◆ **Given task**
Reply with the count of lines holding "Vector", nothing more.

◆ **The data**

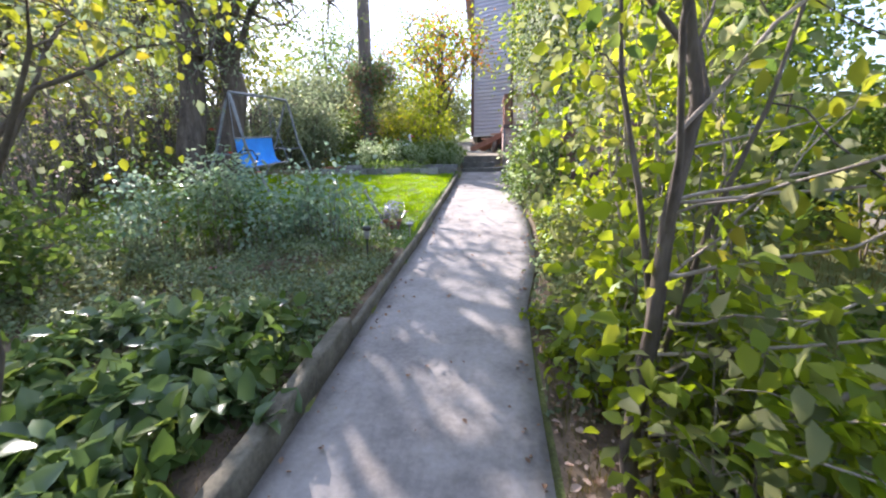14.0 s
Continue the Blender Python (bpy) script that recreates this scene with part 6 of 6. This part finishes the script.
# ---- solar lamps ----
def solar_lamp(at, h, label, white=True):
    s = thing("solar_lamp", at, label, "lamp", "solar lamps beside the walk")

    def ring(name, prof, material, lab=""):
        n = 18
        a = np.linspace(0, 2 * np.pi, n, endpoint=False)
        v = np.concatenate([np.column_stack([np.cos(a) * r, np.sin(a) * r, np.full(n, z)]) for r, z in prof])
        f = []
        for k in range(len(prof) - 1):
            i = np.arange(n)
            f.append(np.stack([k * n + i, k * n + (i + 1) % n, (k + 1) * n + (i + 1) % n, (k + 1) * n + i], -1))
        return part_np(name, v, np.concatenate(f), material, s, lab, True)

    tube_part("spike", [(0, 0, -0.05), (0, 0, h * 0.7)], 0.009, M_STEEL if white else M_DARK, s)
    ring("globe", [(0.001, h * 0.66), (0.02, h * 0.67), (0.027, h * 0.74), (0.029, h * 0.88), (0.024, h * 0.89)], M_GREY, "clear grey globe")
    cap = ring("cap", [(0.024, h * 0.885), (0.042, h * 0.90), (0.044, h * 0.95), (0.038, h), (0.022, h + 0.003), (0.001, h + 0.002)], M_WHITE if white else M_DARK, "flat round cap")
    panel = ring("panel", [(0.022, h + 0.0065), (0.001, h + 0.0065)], M_DARK, "dark solar cell")
    panel.parent = cap


solar_lamp((1.47, 5.80, 0.27), 0.31, "white solar stake lamp at the corner of the walk")
solar_lamp((1.87, 7.08, 0.27), 0.34, "white solar stake lamp before the board")
solar_lamp((1.74, 5.54, 0.15), 0.29, "clear plastic jar lamp on the low board")
solar_lamp((1.93, 9.38, 0.52), 0.32, "white solar stake lamp beside the soil bed")
solar_lamp((0.10, 15.38, gz(0.0, 15.38)), 0.16, "white round solar lamp at the kerb")
solar_lamp((-0.19, 14.6, gz(-0.19, 14.6)), 0.36, "dark garden lantern on a stake", False)


# ---- soil bed: peppers, white sheet, slab, bottle ----
for i in range(22):
    x, y = 2.1 + (i % 6) * 0.42 + rp.uniform(-0.12, 0.12), 8.15 + (i // 6) * 0.33 + rp.uniform(-0.1, 0.1)
    herb("pepper_plant", (x, y, 0.51), rp.uniform(0.28, 0.5), 0.2, "yellow-green pepper plant in dry soil", L_YELLOW if i % 3 else L_OLIVE, 520 + i, 40, 0.09, 0.45, 8)


def sheet(name, at, pts, label, material, seed, h=0.03, thick=0.006, res=18, category="sheet"):
    """A crumpled flat sheet over a four-cornered outline."""
    rng = np.random.RandomState(seed)
    (a, b, c, d) = [np.array(p, float) for p in pts]
    u, w = np.meshgrid(np.linspace(0, 1, res), np.linspace(0, 1, res))
    u, w = u[..., None], w[..., None]
    p = a * (1 - u) * (1 - w) + b * u * (1 - w) + c * u * w + d * (1 - u) * w
    z = np.array([[noise.noise((q[0] * 3, q[1] * 3, seed)) * h + 0.5 * h * abs(noise.noise((q[0] * 9, q[1] * 9, seed))) + h * 0.6 for q in r] for r in p])
    p = p + rng.randn(*p.shape) * 0.008
    top = np.concatenate([p, z[..., None]], -1)
    v = np.concatenate([top.reshape(-1, 3), (top - [0, 0, thick]).reshape(-1, 3)])
    i = np.arange(res - 1)[:, None] * res + np.arange(res - 1)[None, :]
    f = np.stack([i, i + 1, i + res + 1, i + res], -1).reshape(-1, 4)
    ob = part_np(name, v, np.concatenate([f, f[:, ::-1] + res * res]), material)
    ob.matrix_basis = pose(*at)
    return tagged(ob, label, category)


sheet("roofing_sheet", (3.0, 9.35, 0.53), ((-0.75, 0.38), (0.72, 0.08), (0.32, -0.34), (-0.48, -0.1)), "white sheet lying on the soil under the board", M_SHEET, 3)
sheet("concrete_slab", (3.0, 7.2, 0.275), ((-0.55, 0.17), (0.42, 0.1), (0.52, -0.03), (-0.38, -0.1)), "pale flat slab lying before the board", M_SHEET, 4, 0.02, 0.03)
for i, (x, y, r) in enumerate(((4.13, 9.22, 0.08), (3.95, 9.3, 0.06), (4.3, 9.15, 0.07), (1.62, 11.0, 0.07), (1.45, 11.35, 0.06))):
    bm = bmesh.new()
    bmesh.ops.create_icosphere(bm, subdivisions=2, radius=r)
    for v in bm.verts:
        v.co *= 1 + 0.25 * noise.noise(v.co * 14 + Vector((i, 0, 0)))
        v.co.z *= 0.6
    ob = part("stone", bm, M_TILE if i < 3 else M_CONC_OLD, smooth=True)
    ob.matrix_basis = pose(x, y, gz(x, y) + r * 0.3)
    tagged(ob, "rounded grey stone lying on the soil", "stone")


def bottle():
    b = thing("plastic_bottle", (4.04, 7.22, 0.27), "amber plastic bottle standing at the end of the board", "bottle")
    n = 16
    a = np.linspace(0, 2 * np.pi, n, endpoint=False)
    prof = [(0.001, 0), (0.055, 0.0), (0.06, 0.03), (0.058, 0.12), (0.062, 0.2), (0.05, 0.27), (0.028, 0.31), (0.02, 0.32)]
    v = np.concatenate([np.column_stack([np.cos(a) * r, np.sin(a) * r, np.full(n, z)]) for r, z in prof])
    f = []
    for k in range(len(prof) - 1):
        i = np.arange(n)
        f.append(np.stack([k * n + i, k * n + (i + 1) % n, (k + 1) * n + (i + 1) % n, (k + 1) * n + i], -1))
    part_np("body", v, np.concatenate(f), M_AMBER, b, smooth=True)
    bm = bmesh.new()
    bmesh.ops.create_cone(bm, cap_ends=True, segments=14, radius1=0.023, radius2=0.021, depth=0.03, matrix=Matrix.Translation((0, 0, 0.332)))
    part("cap", bm, M_TERRA, b, "faded orange cap")


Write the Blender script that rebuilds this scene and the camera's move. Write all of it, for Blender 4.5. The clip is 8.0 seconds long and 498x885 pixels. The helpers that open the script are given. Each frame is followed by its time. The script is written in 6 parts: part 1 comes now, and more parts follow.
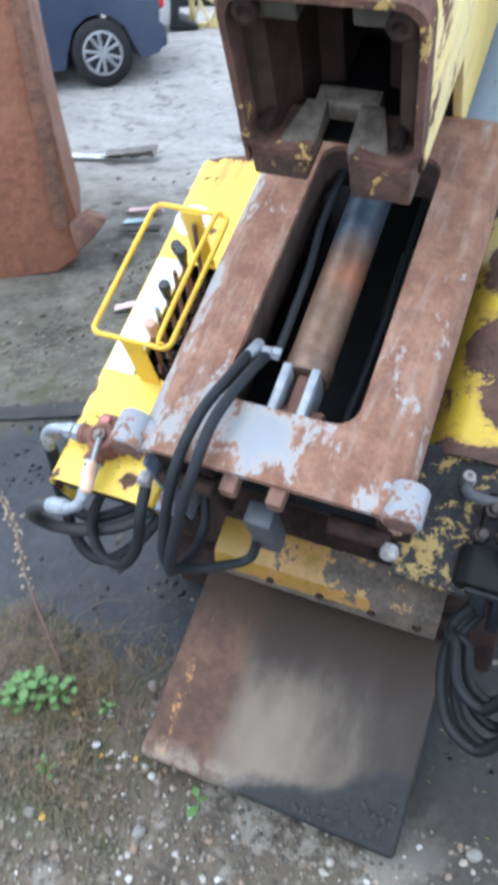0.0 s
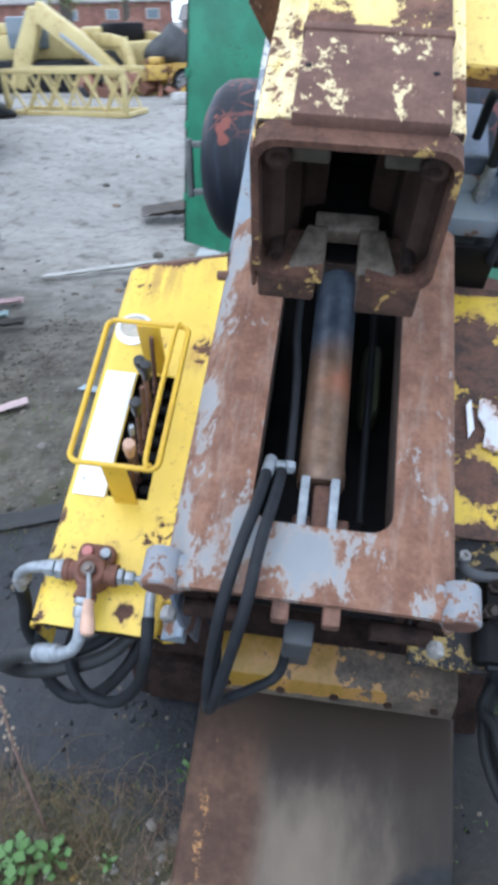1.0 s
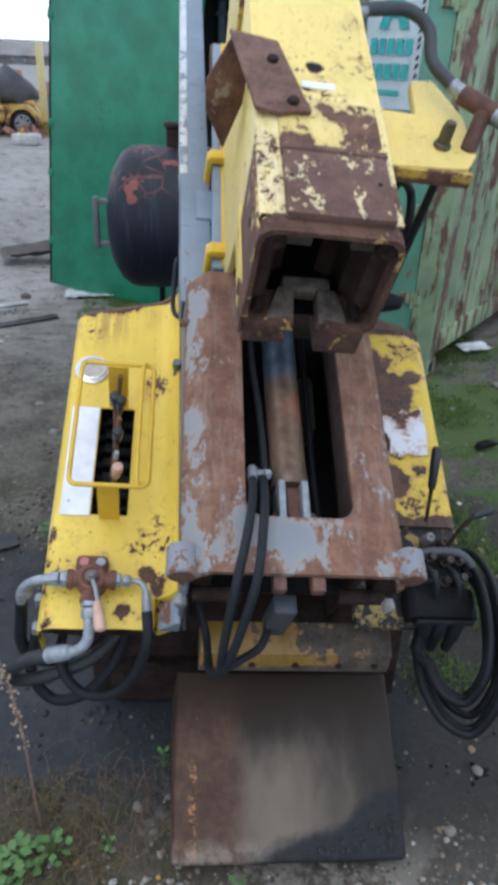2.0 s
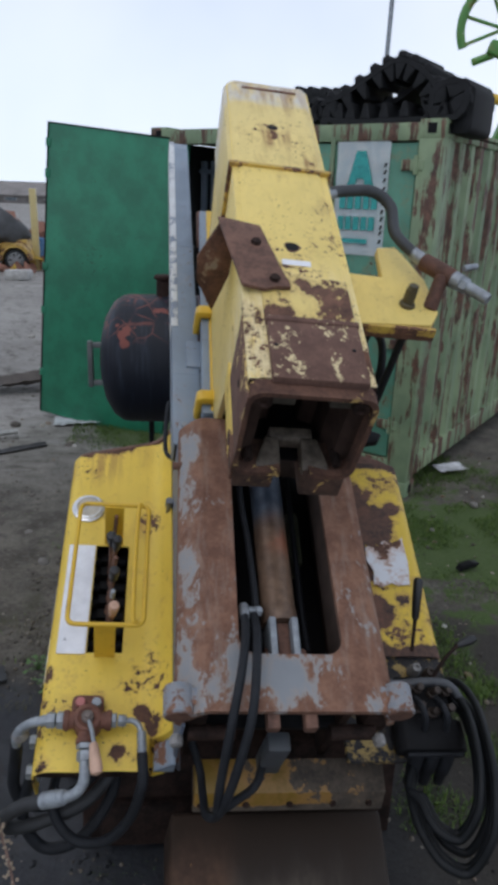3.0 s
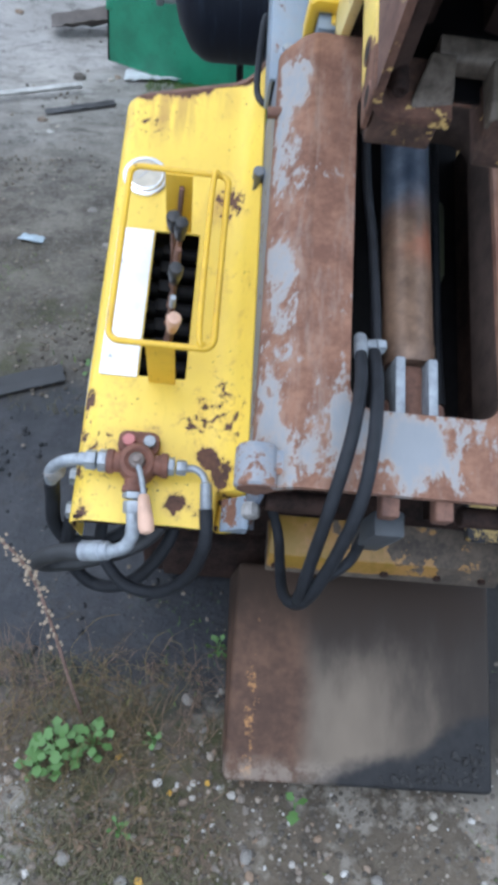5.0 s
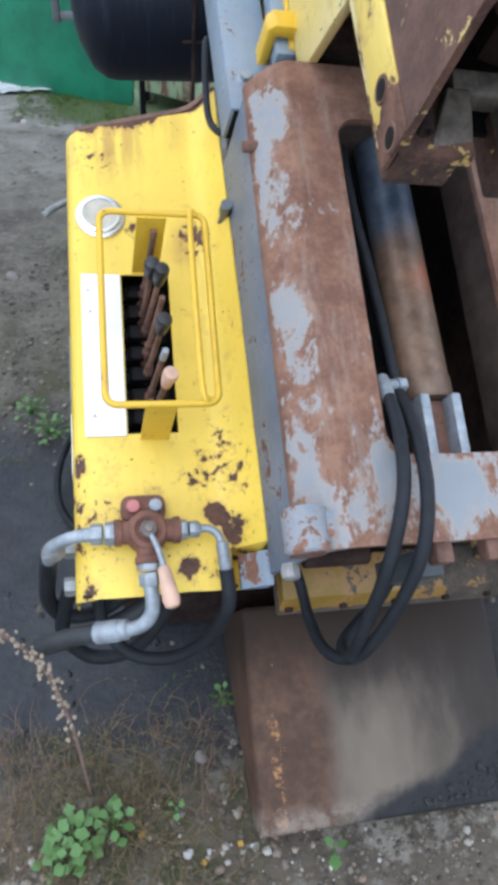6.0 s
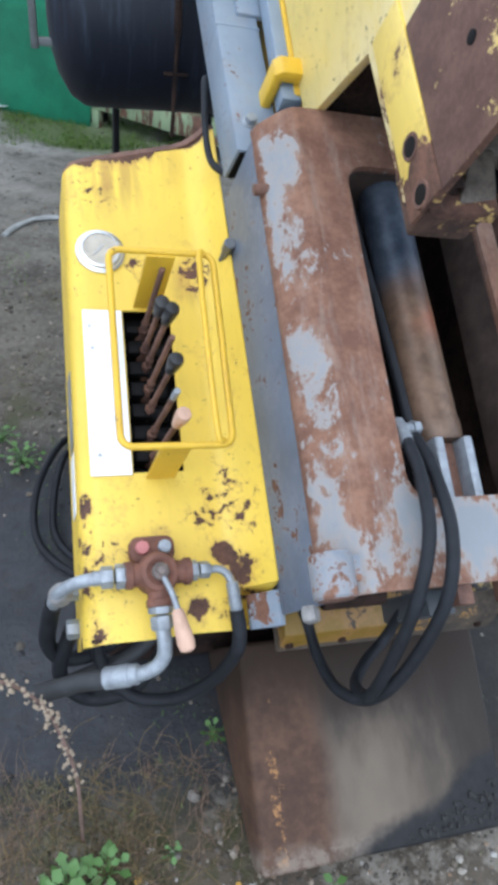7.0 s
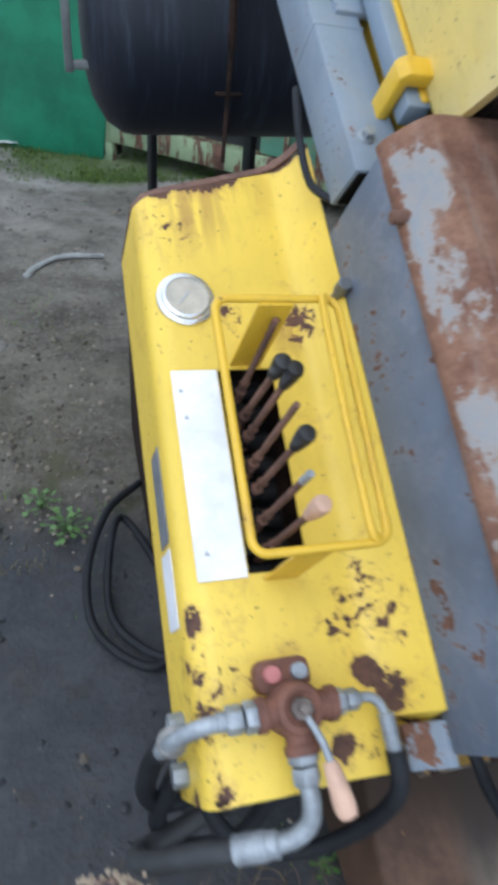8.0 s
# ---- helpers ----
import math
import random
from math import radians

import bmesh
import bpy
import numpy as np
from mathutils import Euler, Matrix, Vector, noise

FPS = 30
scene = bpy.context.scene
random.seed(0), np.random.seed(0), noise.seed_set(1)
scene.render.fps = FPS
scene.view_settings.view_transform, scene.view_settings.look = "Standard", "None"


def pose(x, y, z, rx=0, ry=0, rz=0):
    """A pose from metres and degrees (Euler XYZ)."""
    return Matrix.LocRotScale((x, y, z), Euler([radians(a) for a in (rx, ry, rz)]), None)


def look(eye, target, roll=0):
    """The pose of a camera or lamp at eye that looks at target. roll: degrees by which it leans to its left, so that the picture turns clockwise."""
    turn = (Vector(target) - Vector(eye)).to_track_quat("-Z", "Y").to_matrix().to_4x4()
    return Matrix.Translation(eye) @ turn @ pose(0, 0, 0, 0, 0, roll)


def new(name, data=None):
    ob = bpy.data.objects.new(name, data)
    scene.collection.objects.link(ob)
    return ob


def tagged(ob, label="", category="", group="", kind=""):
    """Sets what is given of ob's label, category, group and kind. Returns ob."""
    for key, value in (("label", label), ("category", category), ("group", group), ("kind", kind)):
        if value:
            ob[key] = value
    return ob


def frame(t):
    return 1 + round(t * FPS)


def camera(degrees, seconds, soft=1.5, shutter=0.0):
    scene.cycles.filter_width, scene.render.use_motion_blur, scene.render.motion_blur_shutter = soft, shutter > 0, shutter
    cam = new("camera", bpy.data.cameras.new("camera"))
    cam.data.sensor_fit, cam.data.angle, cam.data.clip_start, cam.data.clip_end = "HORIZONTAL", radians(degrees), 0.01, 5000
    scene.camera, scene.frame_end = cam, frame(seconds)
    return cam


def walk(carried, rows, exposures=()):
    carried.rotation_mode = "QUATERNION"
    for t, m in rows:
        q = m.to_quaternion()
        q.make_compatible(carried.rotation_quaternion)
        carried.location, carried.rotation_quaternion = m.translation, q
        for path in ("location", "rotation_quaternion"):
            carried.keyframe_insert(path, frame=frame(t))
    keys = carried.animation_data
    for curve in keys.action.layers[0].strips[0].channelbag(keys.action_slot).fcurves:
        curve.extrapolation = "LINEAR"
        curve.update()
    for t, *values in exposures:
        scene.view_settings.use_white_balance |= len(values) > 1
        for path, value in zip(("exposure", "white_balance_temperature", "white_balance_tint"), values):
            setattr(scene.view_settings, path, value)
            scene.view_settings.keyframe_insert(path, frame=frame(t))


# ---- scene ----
cam = camera(38.84, 8.0, soft=4.8, shutter=0.4)
ROWS = [
    (0, 0.4552, -0.8942, 1.7698, 54.16, 2.16, 24.64),
    (0.5, 0.2897, -0.9178, 1.8180, 57.79, 1.68, 17.49),
    (1, 0.1064, -0.9198, 1.8589, 58.76, 1.28, 10.02),
    (1.5, -0.0984, -1.1172, 1.9280, 60.06, -0.08, 0.01),
    (1.7, -0.1465, -1.1912, 1.9543, 60.32, -1.08, -1.62),
    (2.8, -0.2143, -1.3384, 2.1013, 69.27, -2.27, -4.37),
    (3, -0.2177, -1.3487, 2.1126, 70.87, -1.85, -4.57),
    (3.5, -0.2246, -1.3361, 2.1023, 69.33, -2.27, -4.33),
    (4, -0.2281, -1.2283, 2.0285, 62.01, -1.93, -1.43),
    (4.5, -0.2260, -0.9770, 1.8968, 54.13, -1.19, 0.50),
    (5, -0.2370, -0.7950, 1.8213, 46.43, -2.30, 3.24),
    (5.2, -0.2630, -0.7705, 1.8091, 45.76, -2.48, 2.71),
    (6.3, -0.5298, -0.6331, 1.8483, 47.01, -4.55, -10.48),
    (6.5, -0.5536, -0.6259, 1.8497, 47.00, -5.67, -10.99),
    (7, -0.5980, -0.6079, 1.8632, 48.26, -6.51, -11.54),
    (7.5, -0.6495, -0.5389, 1.8538, 49.56, -6.44, -10.54),
    (8, -0.7459, -0.2896, 1.7343, 50.41, -4.66, -13.00),
]
walk(cam, [(r[0], pose(*r[1:])) for r in ROWS], exposures=((0, 0.85, 6000, 11), (0.6, 0.55, 5970, 12), (1.0, 0.33, 5950, 12), (1.6, 0.15, 5980, 12), (2.8, -0.98, 6500, 15), (3.6, -1.0, 6500, 15), (4.0, -0.17, 6150, 14), (4.3, 0.17, 6000, 14), (5.2, 0.26, 5950, 12), (6.4, 0.27, 6150, 12), (7.4, 0.27, 6150, 12), (8.0, 0.05, 6150, 11)))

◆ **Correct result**
3